Showgrounds - the bookproject
The book consists of photographs from the Agricultural and Commercial Showgrounds in central Lusaka, Zambia. The former British colony established the fair in this location in 1951, as a blueprint of the European Expos which were extremely popular in the early 20th century. The show was a spectacular demonstration of technology and construction work, in an imperialistic spirit that most Zambians felt excluded by.
After independence in 1964, the Zambian people continued the practice of arranging an annual show on the premises. Rather than to bring the colonial custom to a close, the Showgrounds was adapted as their own. The idea of commercial progress and economic growth overshadowed the political significance of maintaining the tradition.
The Showgrounds still get filled with people, animals, machinery, steam, smoke and music for one weekend every year. During the remaining days, the architecture makes the exposition; a silent account of its eclectic reality.

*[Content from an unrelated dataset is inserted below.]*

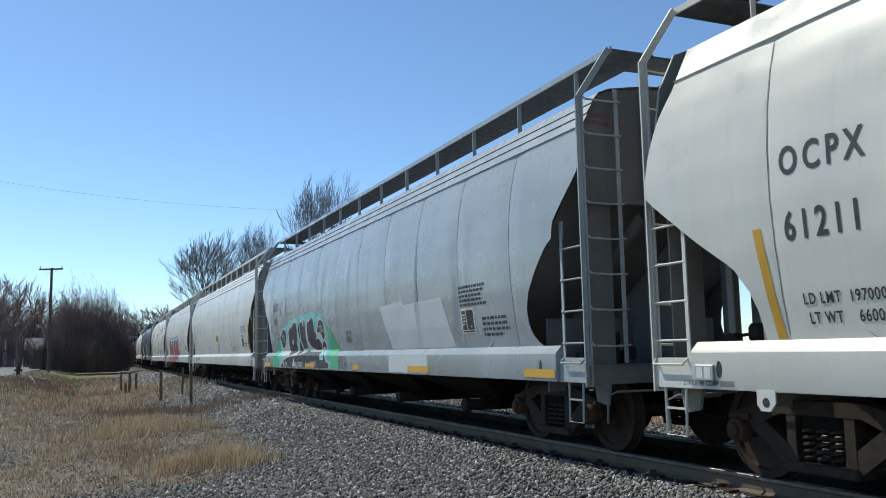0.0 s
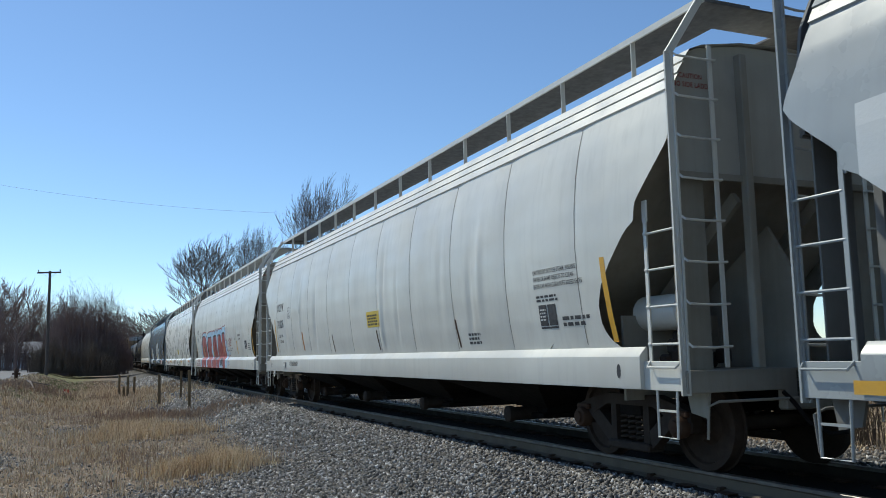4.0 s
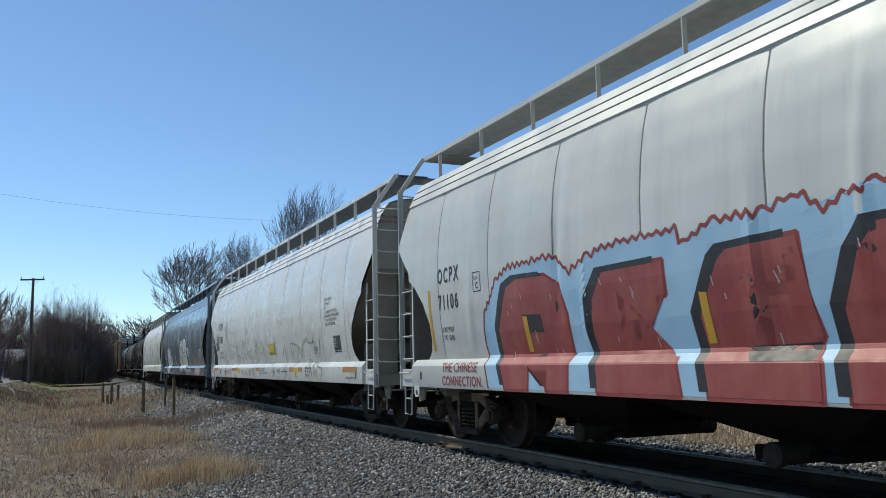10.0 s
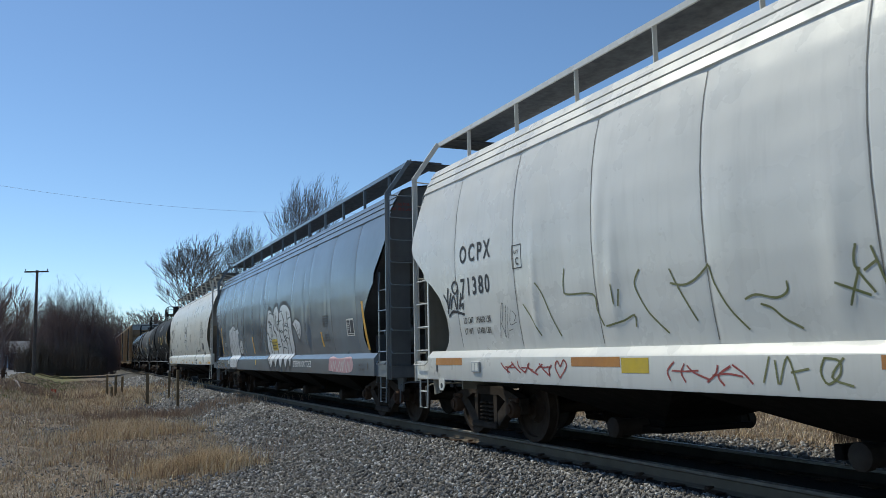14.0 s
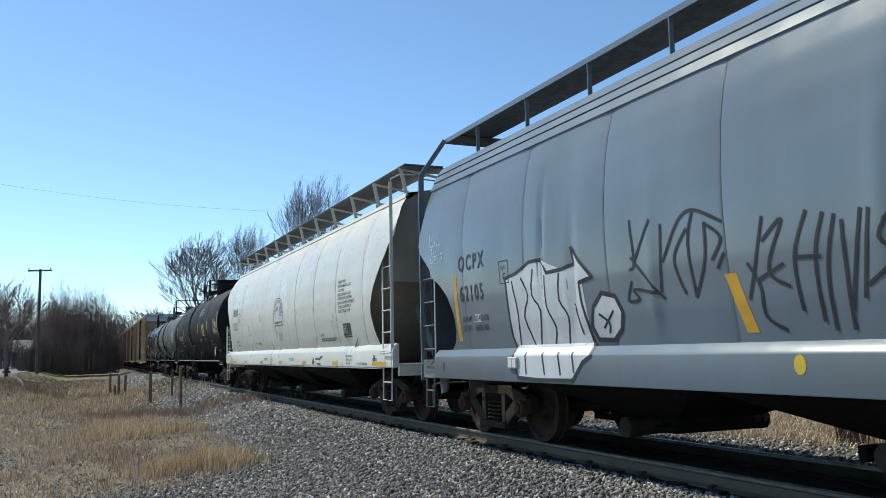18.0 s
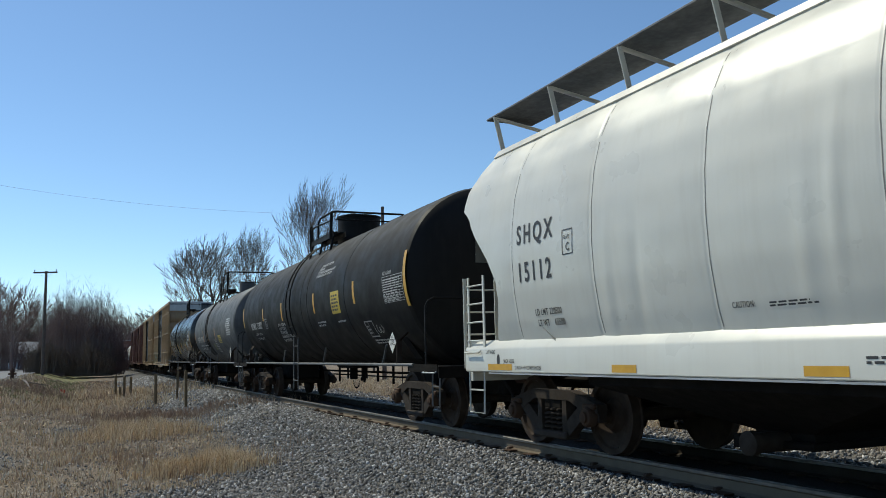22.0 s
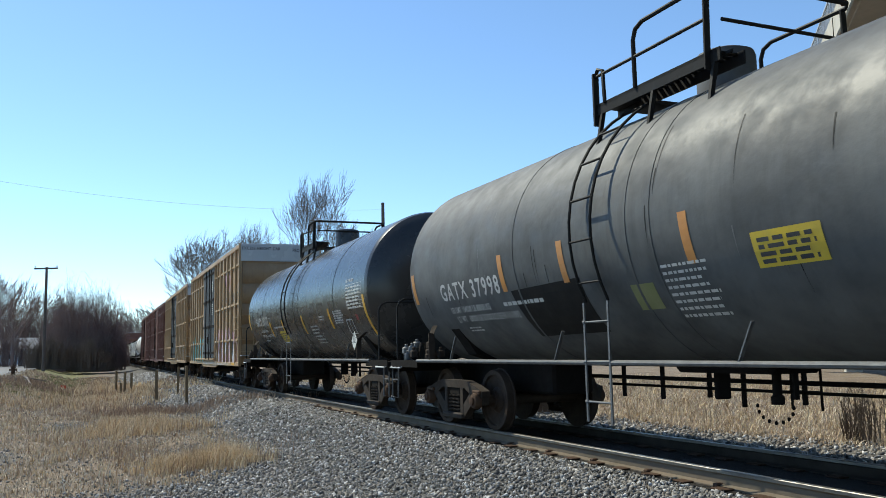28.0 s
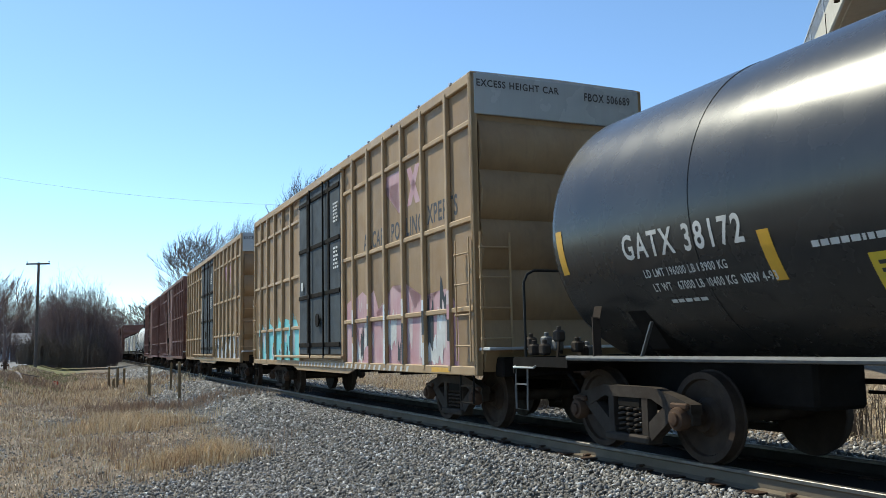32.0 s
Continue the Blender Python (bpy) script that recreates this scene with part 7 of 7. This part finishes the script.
decal("data_chart", chart, INKWHITE, t7, R7, 0.010, "white qualification chart")
stencil(t7, "AAR 211A100W1", 0.065, 6.57, 2.66, R7, INKWHITE, 0.62, off=0.010)
decal("panel_outline", stroke([(5.0, 1.89), (5.46, 1.89), (5.43, 1.60), (4.97, 1.60), (5.0, 1.89)], 0.022) + stroke([(5.2, 1.89), (5.18, 1.60)], 0.016), INKWHITE, t7, R7, 0.010)
decal("lettering", bars(5.02, 5.16, 1.66, 1.84, 3, 4, 0.5, 0.06) + bars(4.98, 6.0, 1.46, 1.56, 2, 8, 0.4, 0.14), INKWHITE, t7, R7, 0.010)
decal("graffiti_tag", stroke(curve([(5.62, 1.80), (5.56, 1.70), (5.66, 1.66), (5.72, 1.76), (5.76, 1.66), (5.9, 1.72), (5.86, 1.80)], 4), 0.018), INKWHITE, t7, R7, 0.010, "small pale scrawl")
each("reflective_stripe", [[(7.63, 3.0), (7.75, 3.0), (7.78, 2.05), (7.66, 2.05)]], YELLOW, t7, R7, 0.010)

decal("repaint_patch", [[(-2.62, 1.98), (-0.95, 2.02), (-0.92, 1.40), (-2.50, 1.38)]], PAINT_BLACK, t8, R8, 0.004, "darker repainted patch")
STREAKS = random.Random(31)
for i in range(26):
    x, top_z = STREAKS.uniform(-5.6, 5.6), STREAKS.uniform(1.9, 3.5)
    decal("grime_streak", [[(x - 0.008, top_z), (x + 0.008, top_z), (x + 0.004, top_z - STREAKS.uniform(0.25, 0.7)), (x - 0.004, top_z - 0.22)]], (PAINT_BLACK, PAINT_BLACK, RAILGREY)[i % 3], t8, R8, 0.003)
stencil(t8, "GATX 37998", 0.24, -4.85, 1.98, R8, INKWHITE, 0.86, off=0.010, gap=0.12)
decal("lettering", bars(-2.95, -1.7, 1.80, 1.86, 1, 5, 0.2, 0.10) + bars(-4.4, -3.9, 1.50, 1.58, 2, 6, 0.5, 0.08) + bars(0.5, 1.2, 1.5, 2.05, 8, 8, 0.6, 0.08), INKWHITE, t8, R8, 0.010)
stencil(t8, "LD LMT 194000 LB 88000 KG", 0.085, -4.68, 1.78, R8, INKWHITE, 0.76, off=0.010)
stencil(t8, "LT WT   69000 LB 31300 KG NEW 11-1992", 0.085, -4.60, 1.64, R8, INKWHITE, 0.76, off=0.010)
for x in (-1.25, -2.78, -5.9, 0.95):
    stripe(t8, x, 2.47, 1.98, R8, ORANGE)
decal("placard", [rect(1.76, 2.50, 1.86, 2.16)], PLACARD, t8, R8, 0.010, "yellow emergency placard")
decal("lettering", bars(1.82, 2.44, 1.89, 2.13, 4, 3, 0.4, 0.16), INK, t8, R8, 0.014)
decal("placard", [rect(-0.08, 0.30, 1.60, 1.86)], OLIVEPAINT, t8, R8, 0.010, "faded yellow card")
decal("data_chart", bars(4.2, 5.2, 2.1, 2.75, 8, 13, 0.35, 0.22), INKWHITE, t8, R8, 0.010, "white qualification chart")

stencil(t9, "GATX 38172", 0.24, -4.95, 2.06, R9, INKWHITE, 0.74, off=0.010, gap=0.12)
stencil(t9, "LD LMT 196000 LB 88900 KG", 0.075, -4.72, 1.86, R9, INKWHITE, 0.76, off=0.010)
stencil(t9, "LT WT   67000 LB 30400 KG  NEW 4-93", 0.075, -4.66, 1.72, R9, INKWHITE, 0.76, off=0.010)
decal("lettering", bars(-4.5, -3.9, 1.60, 1.64, 1, 5, 0.2, 0.08) + bars(-2.6, -1.2, 1.93, 1.985, 1, 5, 0.1, 0.07) + bars(1.45, 2.15, 1.45, 1.92, 6, 8, 0.62, 0.08) + bars(2.5, 3.0, 1.97, 2.1, 2, 9, 0.5, 0.10) + bars(3.75, 4.5, 1.85, 2.15, 6, 10, 0.4, 0.12), INKWHITE, t9, R9, 0.010)
for x, z1_, z0_ in ((-3.05, 2.13, 1.71), (-1.45, 2.13, 1.72), (0.85, 2.16, 1.70), (3.4, 2.20, 1.75)):
    stripe(t9, x, z1_, z0_, R9, YELLOW, 0.13)
stripe(t9, -6.1, 2.5, 2.0, R9, YELLOW)
stripe(t9, 6.05, 2.35, 1.55, R9, YELLOW, 0.13)
decal("placard", [rect(-2.15, -1.30, 1.55, 1.84)], PLACARD, t9, R9, 0.010, "yellow emergency placard")
decal("lettering", bars(-2.09, -1.36, 1.58, 1.81, 4, 3, 0.5, 0.10), INK, t9, R9, 0.014)
stencil(t9, "DOT-111A100W1", 0.06, 4.92, 2.66, R9, INKWHITE, 0.7, off=0.010)
chart = [rect(4.90, 6.0, z, z + 0.008) for z in np.linspace(2.11, 2.60, 8)] + [rect(x, x + 0.010, 2.11, 2.61) for x in (4.90, 5.40, 5.60, 5.80, 5.99)] + bars(4.94, 5.96, 2.12, 2.60, 7, 3, 0.6, 0.16)
decal("data_chart", chart, INKWHITE, t9, R9, 0.010, "white qualification chart")
decal("panel_outline", stroke([(4.58, 1.90), (5.0, 1.90), (4.9, 1.61), (4.47, 1.61), (4.58, 1.90)], 0.022) + stroke([(4.78, 1.90), (4.7, 1.61)], 0.018), INKWHITE, t9, R9, 0.010)
decal("warning_patch", [rect(5.33, 5.47, 1.87, 1.99)], MAROON, t9, R9, 0.010)


def placard_diamond(car, x, z, y, text, number):
    g = Geo().prism([(x, z - 0.19), (x + 0.19, z), (x, z + 0.19), (x - 0.19, z)], y - 0.006, y)
    p = part("hazard_placard", g, PAINT_WHITE, car, "white diamond hazard placard")
    decal("lettering", [rect(x - 0.13, x + 0.13, z - 0.045, z - 0.035), rect(x - 0.13, x + 0.13, z + 0.05, z + 0.06)], INK, p, flat(-y + 0.006), 0.002)
    for s, zz, sz in ((text, z + 0.075, 0.045), (number, z - 0.025, 0.065)):
        vs, fs = letters(s, sz, 0, zz, 0.8, 0.0)
        w = max(a for a, b in vs)
        decal("lettering", [], INK, p, flat(-y + 0.006), 0.003, "", ([(a + x - w / 2, b) for a, b in vs], fs))


for car, xx in ((t9, 5.45), (t9, -5.9), (t8, 5.3), (t7, 6.85)):
    if xx > 0:
        placard_diamond(car, xx, 1.45, -1.50, "HOT", "3257")


end_text(t9, 6.655, "GATX 38172", 0.13, -0.62, 2.90)
end_text(t7, 8.14, "XOMX 110837", 0.13, -0.45, 2.90)
b0, b1 = BOXES[0], BOXES[1]
for b in (b0, b1):
    end_text(b, 7.845, "EXCESS HEIGHT CAR", 0.10, -1.40, 4.93, INK, 0.9)
    end_text(b, 7.845, "FBOX 506689" if b is b0 else "FBOX", 0.12, 0.42, 4.88, INK, 0.74)
    W_ = flat(1.42)
    for i, s in enumerate(("AILCAR", "POOLING", "XPERTS")):
        stencil(b, s, 0.30, 2.75 + (0, 1.55, 3.25)[i], 3.10 + 0.07 * (i > 1), W_, INK, 0.72, 0.0, "faded grey slogan", 0.004)
    each("owner_mark", [[(3.9, 4.3), (4.9, 4.3), (4.9, 3.55), (4.7, 3.55), (4.7, 4.1), (3.9, 4.1)], [(5.1, 4.25), (5.3, 4.25), (5.7, 3.6), (5.5, 3.6)], [(5.5, 4.25), (5.7, 4.25), (5.3, 3.6), (5.1, 3.6)]], PINKPAINT, b, W_, 0.003, "faded red owner's mark")
    DR = flat(1.535)
    decal("door_writing", bars(1.0, 1.38, 3.9, 4.35, 6, 4, 0.45, 0.16) + bars(1.0, 1.38, 2.9, 3.4, 6, 5, 0.45, 0.16) + [rect(-1.75, -1.6, 2.6, 2.8)], INKWHITE, b, DR, 0.004)
# old spray paint low on the tan boxcar, over sheets and posts alike


def low_paint(car, xs, base_z, top_z, field, tones, seed, label):
    r = random.Random(seed)
    a, b = xs
    n = 16
    edge = [(a + (b - a) * i / n, top_z + r.uniform(-0.28, 0.28)) for i in range(n + 1)]
    decal("graffiti_field", [[(a, base_z)] + edge + [(b, base_z)]], field, car, flat(1.42), 0.003, label)
    for i in range(int((b - a) * 5)):
        x, z = r.uniform(a, b - 0.4), r.uniform(base_z, top_z - 0.35)
        w, h = r.uniform(0.14, 0.42), r.uniform(0.3, 0.9)
        shape = curve([(x, z), (x + w * 0.2, z + h), (x + w * 0.55, z + h * 0.6), (x + w, z + h * 0.9), (x + w * 0.85, z), (x + w * 0.4, z + 0.15 * h), (x, z)], 3)[:-1]
        decal("graffiti_letters", [shape], tones[i % len(tones)], car, flat(1.42), 0.005 + 0.0006 * i, label)
    for u in POSTS:
        x = 7.81 - u
        if a < x < b:
            z = base_z
            while z < top_z - 0.1:
                z2 = min(z + r.uniform(0.15, 0.4), top_z)
                each("graffiti_field", [rect(x - 0.044, x + 0.044, z, z2 - 0.005)], r.choice(tones + [field]), car, flat(1.495), 0.003)
                z = z2 + r.choice((0.0, 0.0, 0.12))


low_paint(b0, (1.6, 7.1), 0.93, 2.05, PINKPAINT, [INKWHITE, PALEPINK, INKWHITE, PINKPAINT, PATCH, PAINT_DOOR, PALEPINK], 5, "faded pink and white spray paint")
low_paint(b0, (-7.3, -2.4), 0.93, 1.85, TEALPAINT, [TEALPAINT, INKWHITE, TEALPAINT, PATCH, PAINT_DOOR], 6, "faded teal and white spray paint")
low_paint(b1, (1.6, 7.1), 0.93, 1.7, PATCH, [INKWHITE, PATCH, PAINT_DOOR, PAINT_TAN], 7, "faded pale spray paint")
each("reflective_stripe", [rect(6.2, 6.9, 0.83, 0.90)], YELLOW, b0, flat(1.485), 0.004)
decal("door_stripe", [[(x, 0.81), (x + 0.10, 0.81), (x + 0.16, 0.90), (x + 0.06, 0.90)] for x in np.arange(-2.2, 5.2, 0.28)], INKWHITE, b0, flat(1.485), 0.003, "white hazard dashes")


# ---- what moves: the train rolls by, its wheels turn ----
def gone(t):
    """Metres that the train has moved by t seconds."""
    return 5.35 * t - 0.007 * t * t


def car_pose(front, rear, t):
    d = gone(t)
    o = 2.0
    a, b = track(front + o - d), track(rear - o - d)
    f = a - b
    mid = (a + b) / 2
    return pose(mid.x, mid.y, 0, 0, 0, math.degrees(math.atan2(f.y, f.x)))


def motions():
    times = [i * 1.0 for i in range(33)]
    for car, front, rear in CARS:
        walk(car, [(t, car_pose(front, rear, t)) for t in times])
    near = {c[0] for c in CARS[:12]}
    steps = [i * 0.1 for i in range(321)]
    for wheel, ax in WHEELS:
        if wheel.parent.parent in near:
            walk(wheel, [(t, pose(ax, 0, 0.457, 0, math.degrees(gone(t) / 0.457), 0)) for t in steps])


motions()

I was based in Lusaka, Zambia in 2006 as part of the Oslo Lusaka Fine Art Fellowship. The social and political implications of living in Africa, in a British ex-colony, led me on an intricate route of research. The texts that accompany the photographs are fragments of historical and contemporary writings deriving from this. They involve trying to come to terms with the role of the artist in the age of globalization, and more generally, how the colonial legacy has shaped our notion of the non-Western.